Cynthia Orozco, Eastern New Mexico Ruidoso – A Grassroots Latina Civil Rights Activist and Intellectual

A major figure in Latina history has gone unnoticed.

Cynthia Orozco, professor of history and humanities at Eastern New Mexico University, Ruidoso, examines an important life few have heard of.

Author of Agent of Change: Adela Sloss Vento, Mexican American Civil Rights Activist and Texas Feminist and No Mexicans, Women or Dogs Allowed: The Rise of the Mexican American Civil Rights Movement.

A Grassroots Latina Civil Rights Activist and Intellectual


Until recently, few ever heard of Adela Sloss-Vento, one of the most important Latinas in the 20th century.
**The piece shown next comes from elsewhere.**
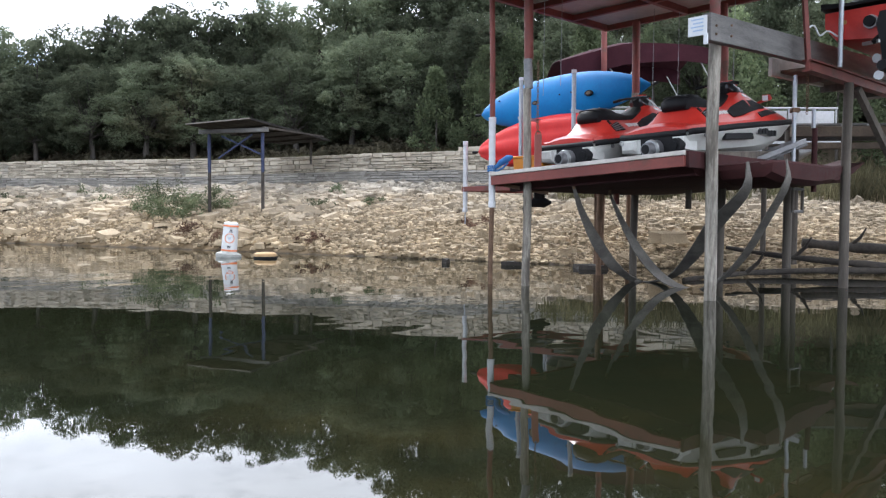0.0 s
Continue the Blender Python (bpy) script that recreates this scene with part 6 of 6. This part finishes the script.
    for k in range(620):
        az = r2.uniform(-40, 40)
        wall_d = np.interp(az, [-40, -15, 0, 17, 30, 38], [24, 27, 29.5, 36.5, 44.5, 53])
        back = r2.uniform(0.10, 1)
        if 34.2 < az < 37.0 and back > 0.25:
            continue
        x, y = at_bearing(az, wall_d + 1.2 + 16 * back)
        s = 0.35 + 2.1 * back * r2.uniform(0.5, 1)
        c = np.stack([rng.normal(0, .6, 8), rng.normal(0, .6, 8), rng.uniform(.05, .9, 8)], -1) * s + (x, y, ground_at(x, y))
        v, f = leaf_cloud(rng, c, np.full(8, 0.34 * s), 50, 0.05 + 0.045 * s, 0.9)
        vs.append(v)
        fs.append(f + base)
        base += len(v)
    me = mesh_of("undergrowth", np.concatenate(vs).tolist(), np.concatenate(fs).tolist(), M_UNDER)
    tagged(new("undergrowth", me), "dark tangled undergrowth below the oaks", "undergrowth", kind="stuff")
    # dry grass behind the wall and along the land side of the docks
    vs, fs, base = [], [], 0
    for k in range(520):
        if k < 330:
            az = r2.uniform(-8, 39)
            wall_d = np.interp(az, [-15, 0, 17, 30, 38], [27, 29.5, 36.5, 44.5, 53])
            x, y = at_bearing(az, wall_d + r2.uniform(0.9, 5))
            tall = r2.uniform(0.15, 0.5)
        else:
            x, y = r2.uniform(3.5, 13), 0
            y = 25.2 - (x - 3.5) * 0.50 + r2.uniform(-1.5, 4)
            tall = r2.uniform(0.4, 1.1)
        v, f = blades(rng, 34, 0.45, tall, 0.012)
        vs.append(v + (x, y, ground_at(x, y) - 0.02))
        fs.append(f + base)
        base += len(v)
    me = mesh_of("dry_grass", np.concatenate(vs).tolist(), np.concatenate(fs).tolist(), M_GRASS)
    tagged(new("dry_grass", me), "dry straw-coloured grass and weeds", "grass", kind="stuff")


build_plants()


# ---- driftwood and slabs at the water's edge by the docks ----
def build_driftwood():
    for pts, r0, r1, lab in (([(5.1, 14.3, 0.42), (5.6, 13.9, 0.33), (6.2, 13.4, 0.26), (6.9, 13.0, 0.20), (7.4, 12.9, 0.16)], .03, .07, "dark forked driftwood log at the water's edge"),
                             ([(6.6, 14.6, 0.50), (7.5, 14.3, 0.42), (8.6, 13.9, 0.40)], .08, .11, "dark driftwood log lying on the stones"),
                             ([(3.6, 11.9, 0.02), (4.3, 12.4, 0.05), (5.2, 12.9, 0.07), (6.4, 13.0, 0.10), (7.6, 12.8, 0.10)], .03, .06, "dark waterlogged branch by the docks")):
        o = Vector(pts[0])
        d = thing("driftwood_log", Matrix.Translation(o), lab, "driftwood", "driftwood")
        p = [q - o for q in curve_points(pts, 12)]
        part("log", tube(new_bm(), p, [r0 + (r1 - r0) * i / 12 + 0.01 * math.sin(i * 2.2) for i in range(13)], 9), M_SNAG, d, smooth=60)
        part("branch", tube(new_bm(), [p[5], p[5] + Vector((0.15, -0.1, 0.18)), p[5] + Vector((0.2, -0.2, 0.35))], [0.04, 0.03, 0.012], 7), M_SNAG, d, smooth=60)
    rng = np.random.default_rng(5)
    for x, y, z, sx, sy, sz, tone in ((2.75, 14.6, 0.02, .50, .26, .07, M_SNAG), (1.35, 15.55, 0.03, .26, .12, .05, M_SNAG), (0.05, 16.2, 0.03, .10, .07, .06, M_SNAG), (4.5, 16.2, .55, .55, .3, .12, M_STONE), (-16.0, 26.6, 0.02, .12, .08, .06, M_SNAG),
                                      (-19.0, 28.1, 0.04, .2, .1, .07, M_SNAG)):
        v, f = slab(rng, sx, sy, sz)
        ob = new("slab_stone", mesh_of("slab_stone", v.tolist(), f, tone))
        ob.matrix_basis = Matrix.Translation((x, y, z)) @ Matrix.Rotation(-0.4, 4, "Z")
        tagged(ob, "dark wet slab of rock at the water's edge" if tone is M_SNAG else "large pale slab of rock on the bank", "rock", "edge rocks")


build_driftwood()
Living along the US/Mexico border of the Rio Grande Valley in South Texas, this major activist lived from 1901 to 1998, a time when Jim Crow, patriarchal politics, and Mexican American civil rights machismo reigned. She was born poor but saw the richness and value of the Mexican-descent community which suffered racial segregation, little representation in the Texas legislature, and low wages in agribusiness. Sloss-Vento was an extraordinary woman who fought these ills for seven decades.

She was active in two major social movements: the Mexican American civil rights movement from 1920 to the early 60s and then the Chicano movement from 1963 to 1978. The first movement fought against separate Mexican schools and the poll tax. The Chicano movement stressed ethnic pride, Chicano studies, and the Spanish language.

Sloss-Vento wrote letters and op-eds in both Spanish and English to South Texas newspapers. She wrote the presidents of the United States and Mexico offering them unsolicited advice. She wrote Congressmen, state legislators, and local officials.

She also penned a book on Alonso Perales, the major founder of LULAC, the oldest Latino civil rights organization.

Sloss-Vento had a high school degree and used her intelligence to promote women’s right to participate in politics and work outside the home as she did as a jail matron. She penned an essay titled “Why There is No Happiness in Latino Homes.” Though she worked, was married, and had two children, she made time to fight injustices.